Short task
Each line below should be retyped exactly, with no pictures.

Given information
=-=-=-=-=
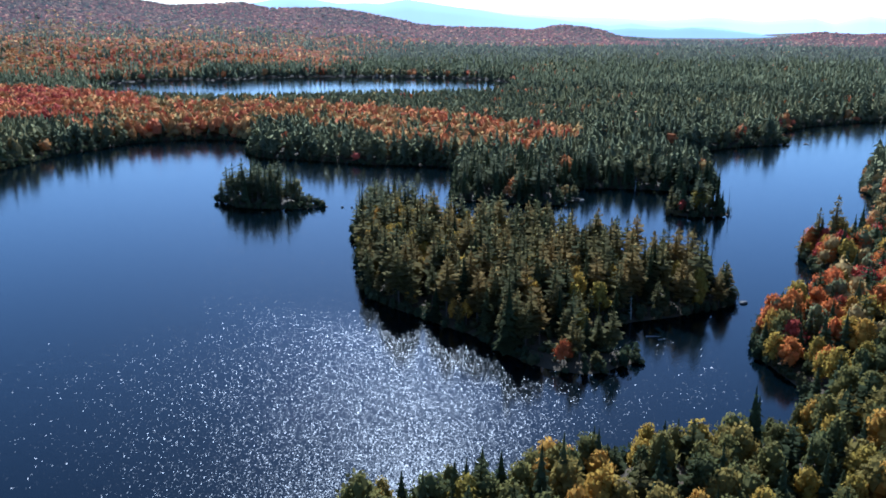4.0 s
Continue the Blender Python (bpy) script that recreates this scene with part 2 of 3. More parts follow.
# far ridges: blue air haze put into base colour and emission
def haze_material(name, colour, haze_glow, strength):
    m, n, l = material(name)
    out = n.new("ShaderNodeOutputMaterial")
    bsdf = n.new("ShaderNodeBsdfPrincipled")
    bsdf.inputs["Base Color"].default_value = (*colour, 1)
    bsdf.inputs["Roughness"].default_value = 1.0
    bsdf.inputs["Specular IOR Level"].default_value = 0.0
    bsdf.inputs["Emission Color"].default_value = (*haze_glow, 1)
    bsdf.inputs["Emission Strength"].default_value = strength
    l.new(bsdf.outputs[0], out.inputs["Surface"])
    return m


# painted haze grows paler from hills to near range to far range
M_HAZE_NEAR = haze_material("blue_haze_range", (0.10, 0.16, 0.22), (0.245, 0.28, 0.335), 0.95)
M_HAZE_HILLS = haze_material("slate_haze_hills", (0.09, 0.13, 0.18), (0.18, 0.215, 0.28), 0.9)
M_HAZE_FAR = haze_material("pale_haze_range", (0.14, 0.2, 0.28), (0.37, 0.42, 0.50), 1.0)

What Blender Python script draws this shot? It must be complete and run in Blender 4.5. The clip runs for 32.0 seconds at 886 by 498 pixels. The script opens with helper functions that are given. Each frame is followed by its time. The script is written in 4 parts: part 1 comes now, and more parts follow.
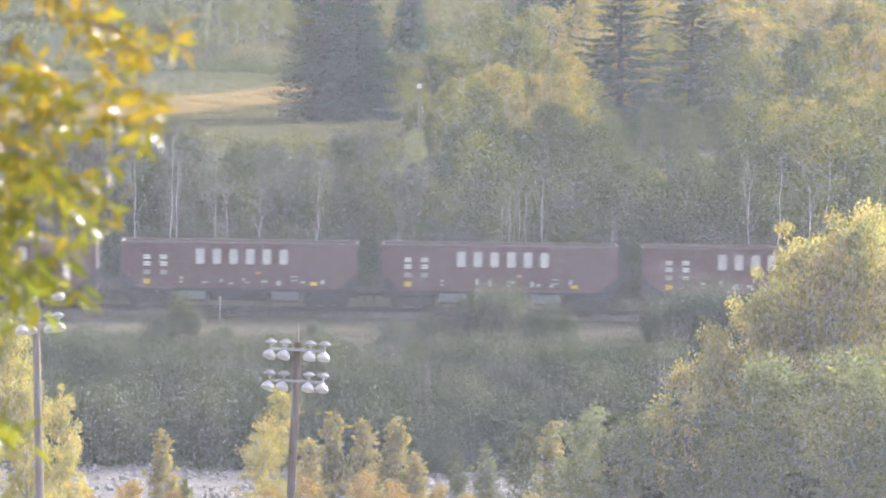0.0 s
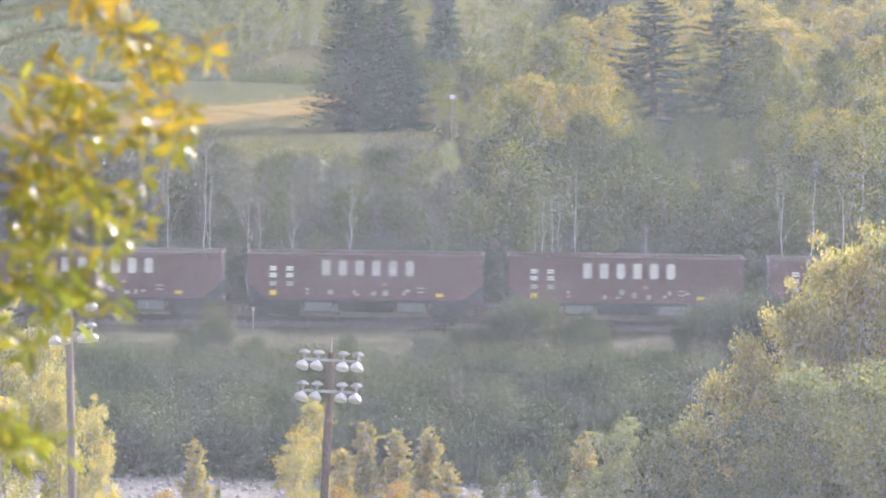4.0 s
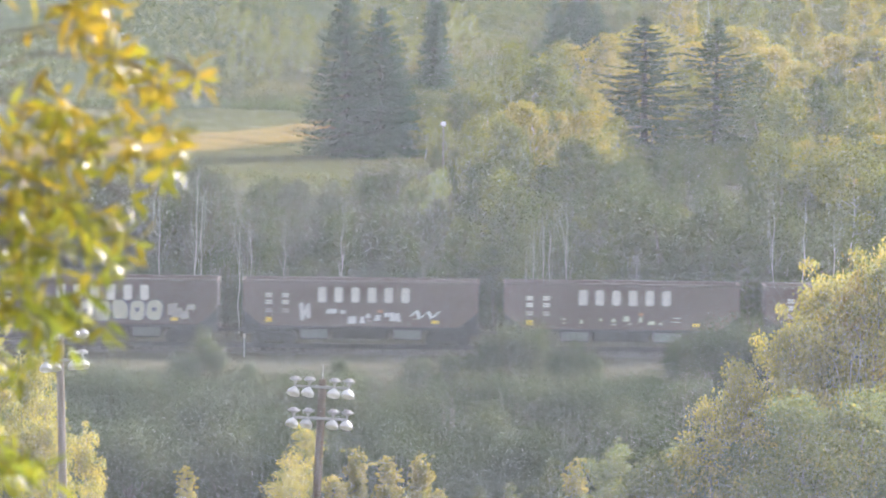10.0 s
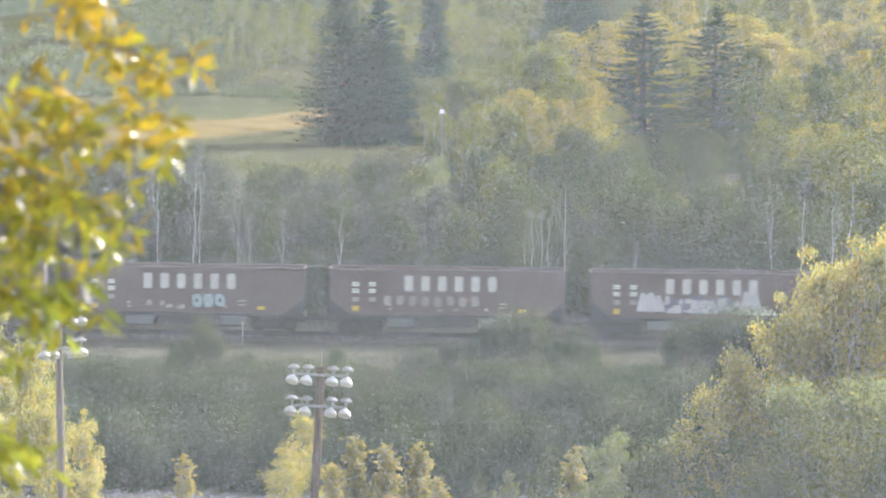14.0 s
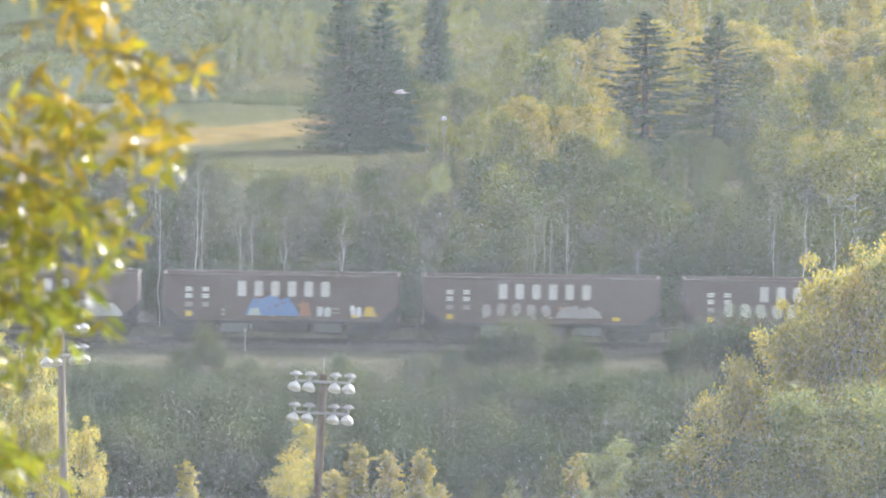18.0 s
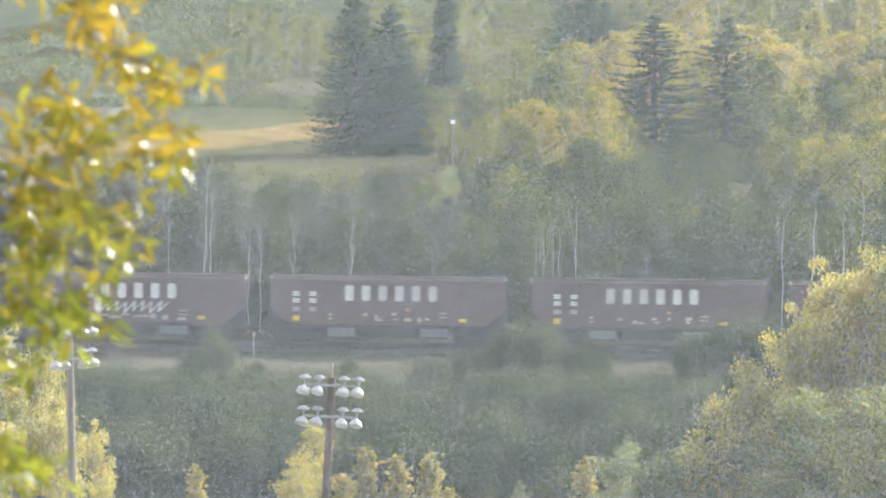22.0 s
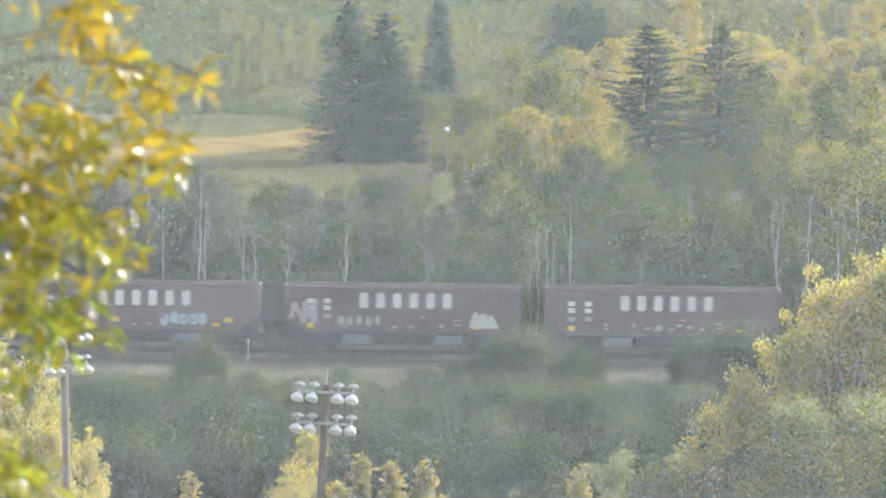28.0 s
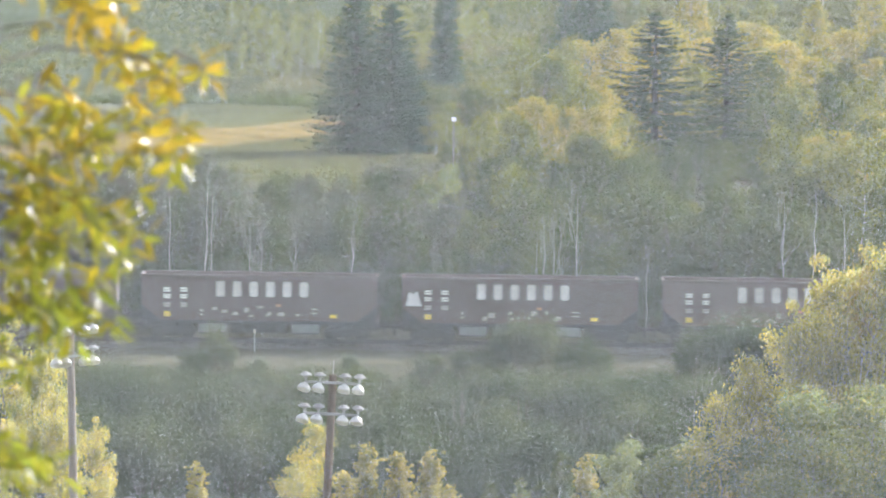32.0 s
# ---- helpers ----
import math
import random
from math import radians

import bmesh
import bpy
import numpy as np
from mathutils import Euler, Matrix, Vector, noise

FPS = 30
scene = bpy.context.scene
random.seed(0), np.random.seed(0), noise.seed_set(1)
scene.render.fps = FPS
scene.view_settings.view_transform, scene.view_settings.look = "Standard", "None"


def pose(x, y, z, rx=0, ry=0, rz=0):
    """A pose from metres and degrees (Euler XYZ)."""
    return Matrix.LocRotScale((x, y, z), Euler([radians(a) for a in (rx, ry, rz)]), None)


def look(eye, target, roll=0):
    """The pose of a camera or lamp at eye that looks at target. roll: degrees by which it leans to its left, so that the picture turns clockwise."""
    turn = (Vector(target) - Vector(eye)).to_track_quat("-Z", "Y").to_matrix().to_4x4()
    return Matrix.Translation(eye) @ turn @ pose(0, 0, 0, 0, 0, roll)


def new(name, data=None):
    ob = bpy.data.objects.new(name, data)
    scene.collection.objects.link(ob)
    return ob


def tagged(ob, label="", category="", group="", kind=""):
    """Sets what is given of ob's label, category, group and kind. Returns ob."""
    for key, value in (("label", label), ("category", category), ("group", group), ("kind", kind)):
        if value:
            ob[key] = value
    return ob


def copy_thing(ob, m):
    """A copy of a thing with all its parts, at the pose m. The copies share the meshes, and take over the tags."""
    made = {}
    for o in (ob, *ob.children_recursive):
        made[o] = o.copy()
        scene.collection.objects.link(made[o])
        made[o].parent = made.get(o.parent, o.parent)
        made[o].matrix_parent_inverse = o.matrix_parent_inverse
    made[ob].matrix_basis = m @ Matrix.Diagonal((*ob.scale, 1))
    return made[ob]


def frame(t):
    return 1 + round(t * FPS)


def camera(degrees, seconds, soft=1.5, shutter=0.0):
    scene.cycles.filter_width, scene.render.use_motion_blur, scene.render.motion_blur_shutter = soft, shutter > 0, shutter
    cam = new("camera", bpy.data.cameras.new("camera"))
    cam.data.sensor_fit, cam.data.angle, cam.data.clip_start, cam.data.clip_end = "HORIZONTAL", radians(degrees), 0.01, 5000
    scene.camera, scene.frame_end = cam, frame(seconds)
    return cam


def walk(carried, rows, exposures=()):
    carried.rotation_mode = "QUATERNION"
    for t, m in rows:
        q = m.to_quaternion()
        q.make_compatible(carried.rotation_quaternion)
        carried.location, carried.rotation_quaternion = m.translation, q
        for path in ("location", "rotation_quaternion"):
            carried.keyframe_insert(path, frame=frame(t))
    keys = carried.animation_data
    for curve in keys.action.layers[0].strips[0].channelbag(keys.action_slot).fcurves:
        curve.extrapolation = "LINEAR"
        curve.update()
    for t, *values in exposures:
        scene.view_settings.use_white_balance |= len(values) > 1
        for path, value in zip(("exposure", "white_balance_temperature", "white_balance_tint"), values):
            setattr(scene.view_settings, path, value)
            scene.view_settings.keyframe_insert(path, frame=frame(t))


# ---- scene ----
=-=-=-=-=
Complete answer
4.0 s
Continue the Blender Python (bpy) script that recreates this scene with part 2 of 3. More parts follow.
# far ridges: blue air haze put into base colour and emission
def haze_material(name, colour, haze_glow, strength):
    m, n, l = material(name)
    out = n.new("ShaderNodeOutputMaterial")
    bsdf = n.new("ShaderNodeBsdfPrincipled")
    bsdf.inputs["Base Color"].default_value = (*colour, 1)
    bsdf.inputs["Roughness"].default_value = 1.0
    bsdf.inputs["Specular IOR Level"].default_value = 0.0
    bsdf.inputs["Emission Color"].default_value = (*haze_glow, 1)
    bsdf.inputs["Emission Strength"].default_value = strength
    l.new(bsdf.outputs[0], out.inputs["Surface"])
    return m


# painted haze grows paler from hills to near range to far range
M_HAZE_NEAR = haze_material("blue_haze_range", (0.10, 0.16, 0.22), (0.245, 0.28, 0.335), 0.95)
M_HAZE_HILLS = haze_material("slate_haze_hills", (0.09, 0.13, 0.18), (0.18, 0.215, 0.28), 0.9)
M_HAZE_FAR = haze_material("pale_haze_range", (0.14, 0.2, 0.28), (0.37, 0.42, 0.50), 1.0)

What Blender Python script draws this shot? It must be complete and run in Blender 4.5. The clip runs for 32.0 seconds at 886 by 498 pixels. The script opens with helper functions that are given. Each frame is followed by its time. The script is written in 4 parts: part 1 comes now, and more parts follow.
0.0 s
4.0 s
10.0 s
14.0 s
18.0 s
22.0 s
28.0 s
32.0 s
# ---- helpers ----
import math
import random
from math import radians

import bmesh
import bpy
import numpy as np
from mathutils import Euler, Matrix, Vector, noise

FPS = 30
scene = bpy.context.scene
random.seed(0), np.random.seed(0), noise.seed_set(1)
scene.render.fps = FPS
scene.view_settings.view_transform, scene.view_settings.look = "Standard", "None"


def pose(x, y, z, rx=0, ry=0, rz=0):
    """A pose from metres and degrees (Euler XYZ)."""
    return Matrix.LocRotScale((x, y, z), Euler([radians(a) for a in (rx, ry, rz)]), None)


def look(eye, target, roll=0):
    """The pose of a camera or lamp at eye that looks at target. roll: degrees by which it leans to its left, so that the picture turns clockwise."""
    turn = (Vector(target) - Vector(eye)).to_track_quat("-Z", "Y").to_matrix().to_4x4()
    return Matrix.Translation(eye) @ turn @ pose(0, 0, 0, 0, 0, roll)


def new(name, data=None):
    ob = bpy.data.objects.new(name, data)
    scene.collection.objects.link(ob)
    return ob


def tagged(ob, label="", category="", group="", kind=""):
    """Sets what is given of ob's label, category, group and kind. Returns ob."""
    for key, value in (("label", label), ("category", category), ("group", group), ("kind", kind)):
        if value:
            ob[key] = value
    return ob


def copy_thing(ob, m):
    """A copy of a thing with all its parts, at the pose m. The copies share the meshes, and take over the tags."""
    made = {}
    for o in (ob, *ob.children_recursive):
        made[o] = o.copy()
        scene.collection.objects.link(made[o])
        made[o].parent = made.get(o.parent, o.parent)
        made[o].matrix_parent_inverse = o.matrix_parent_inverse
    made[ob].matrix_basis = m @ Matrix.Diagonal((*ob.scale, 1))
    return made[ob]


def frame(t):
    return 1 + round(t * FPS)


def camera(degrees, seconds, soft=1.5, shutter=0.0):
    scene.cycles.filter_width, scene.render.use_motion_blur, scene.render.motion_blur_shutter = soft, shutter > 0, shutter
    cam = new("camera", bpy.data.cameras.new("camera"))
    cam.data.sensor_fit, cam.data.angle, cam.data.clip_start, cam.data.clip_end = "HORIZONTAL", radians(degrees), 0.01, 5000
    scene.camera, scene.frame_end = cam, frame(seconds)
    return cam


def walk(carried, rows, exposures=()):
    carried.rotation_mode = "QUATERNION"
    for t, m in rows:
        q = m.to_quaternion()
        q.make_compatible(carried.rotation_quaternion)
        carried.location, carried.rotation_quaternion = m.translation, q
        for path in ("location", "rotation_quaternion"):
            carried.keyframe_insert(path, frame=frame(t))
    keys = carried.animation_data
    for curve in keys.action.layers[0].strips[0].channelbag(keys.action_slot).fcurves:
        curve.extrapolation = "LINEAR"
        curve.update()
    for t, *values in exposures:
        scene.view_settings.use_white_balance |= len(values) > 1
        for path, value in zip(("exposure", "white_balance_temperature", "white_balance_tint"), values):
            setattr(scene.view_settings, path, value)
            scene.view_settings.keyframe_insert(path, frame=frame(t))


# ---- scene ----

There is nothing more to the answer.